* Exercise task
Transcribe all of the material exactly, except for its pictures.
====== Data excerpt
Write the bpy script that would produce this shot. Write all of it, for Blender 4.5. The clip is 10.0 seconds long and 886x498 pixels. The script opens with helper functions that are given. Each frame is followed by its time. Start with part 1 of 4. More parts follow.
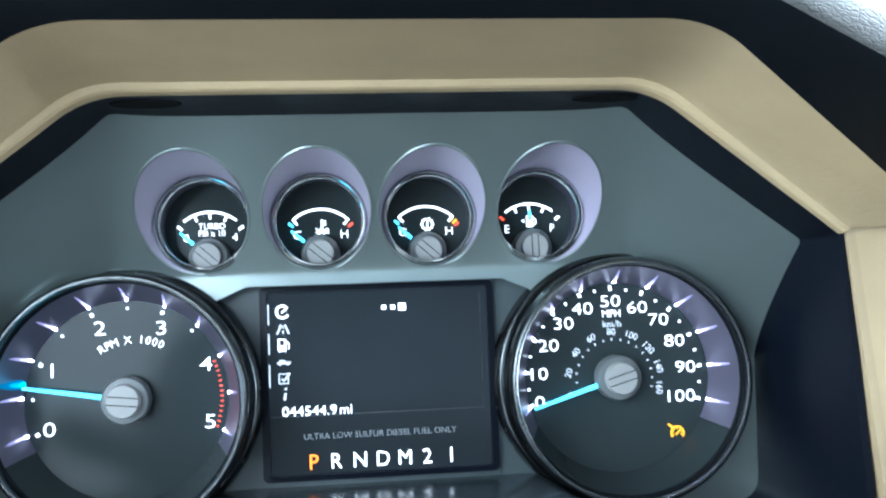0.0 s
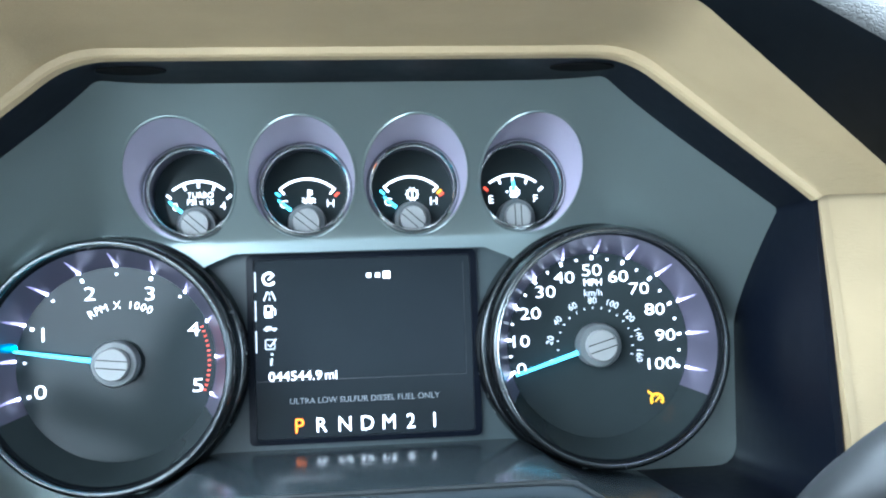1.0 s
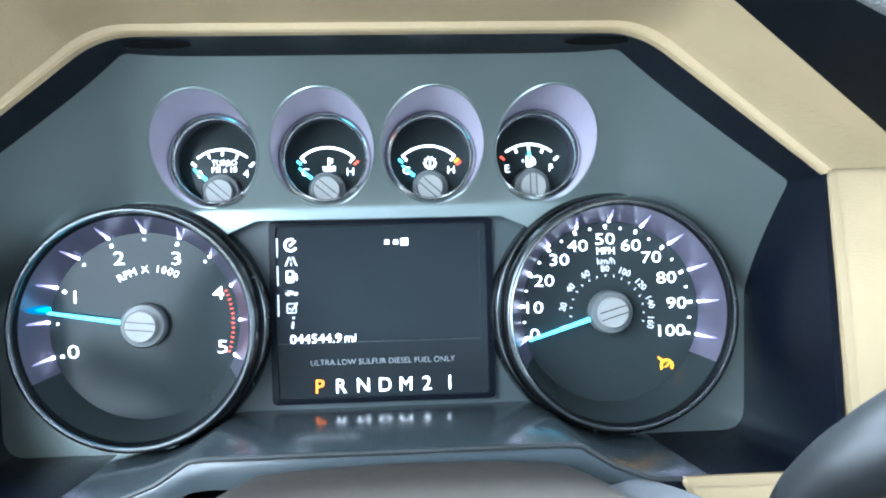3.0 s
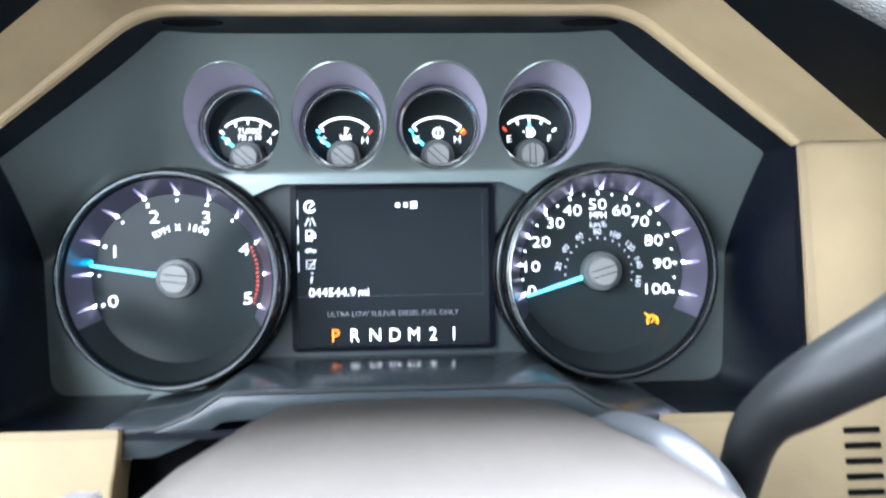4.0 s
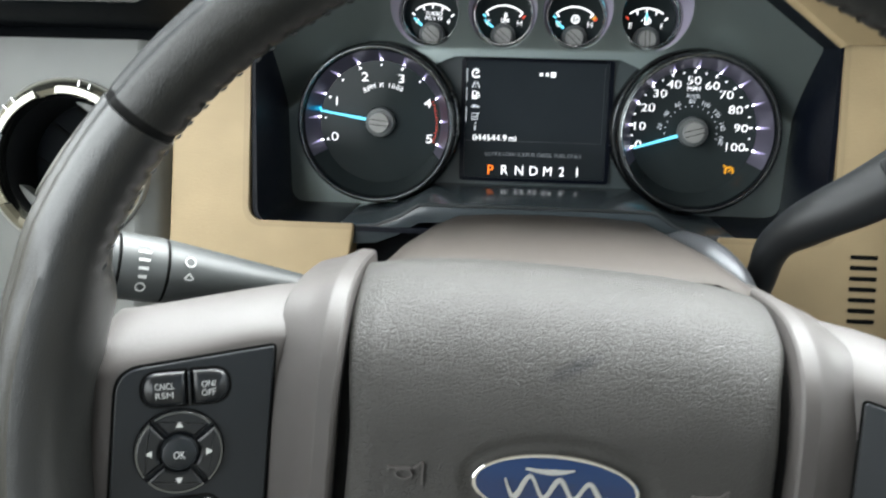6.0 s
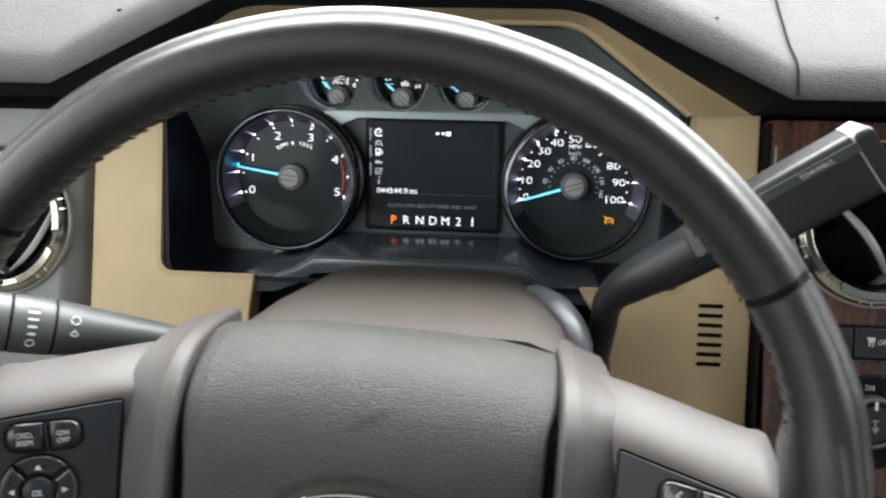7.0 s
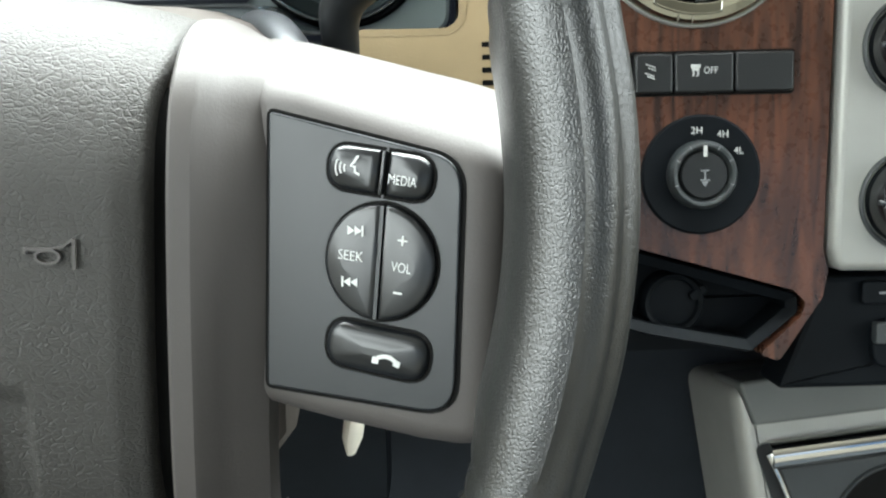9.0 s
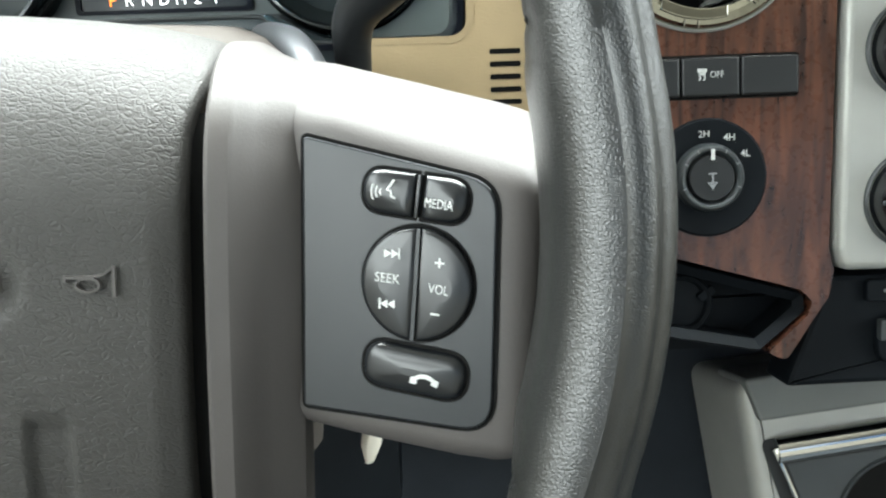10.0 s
============
* Task answer
Write the bpy script that would produce this shot. Write all of it, for Blender 4.5. The clip is 10.0 seconds long and 886x498 pixels. The script opens with helper functions that are given. Each frame is followed by its time. Start with part 1 of 4. More parts follow.
0.0 s
1.0 s
3.0 s
4.0 s
6.0 s
7.0 s
9.0 s
10.0 s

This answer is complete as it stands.